The Assembly reports of the Imo Broadcasting Service was a delight for many of us High Schoolers with an eye already for public service. In a sense, Imo people deserve whatever has happened to them. They have not only elected and tolerated politicians who have no respect for them, but they have sat mostly whingeing without doing anything about it. If your leaders do not fear you, they will screw you. If you do not look carefully, you will elect an “akalogoli” or a country bumkin from Orlu who was never truly, intellectually prepared for the kind of public leadership he was entrusted, and for whom therefore the meaning of leadership is informed largely by a cargo mentality. Imo has a chance to elect men and women in the next election cycle of great capability, starting with the crucial delegation to the Imo House of Assembly.

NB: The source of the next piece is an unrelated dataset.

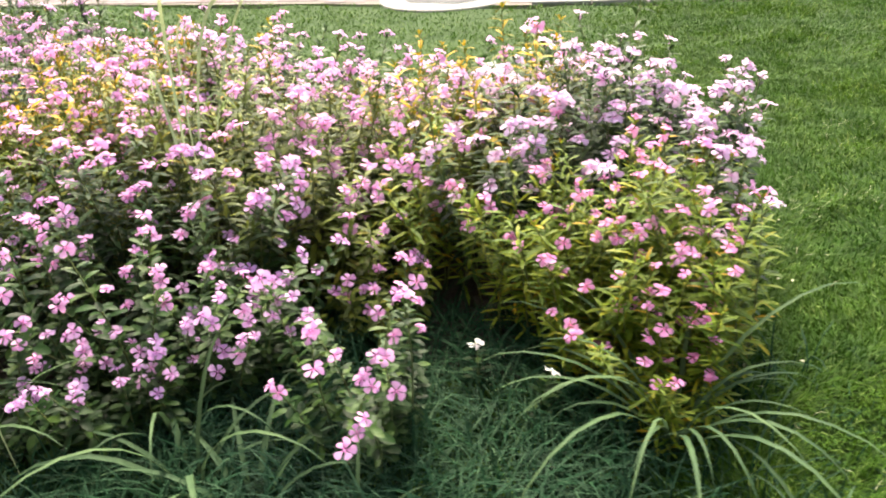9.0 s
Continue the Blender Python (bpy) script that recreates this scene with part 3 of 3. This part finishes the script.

The IMHA was the real missing link in Imo, for in the end, the greatest betrayers of Ndi Imo were the men and women they elected into the House of Assembly: these were third rate people. They failed in their one duty – to keep the elephant away from the China shop. Next time, Ndi-Imo must look very carefully before they leap, because the Okorocha years were a train wreck, and must serve as a cautionary tale, about empty barrels, like those who promise “philanthropy” over real, quality “service.” It will take Imo three generations to recover from this train wreck. But the spade work must begin.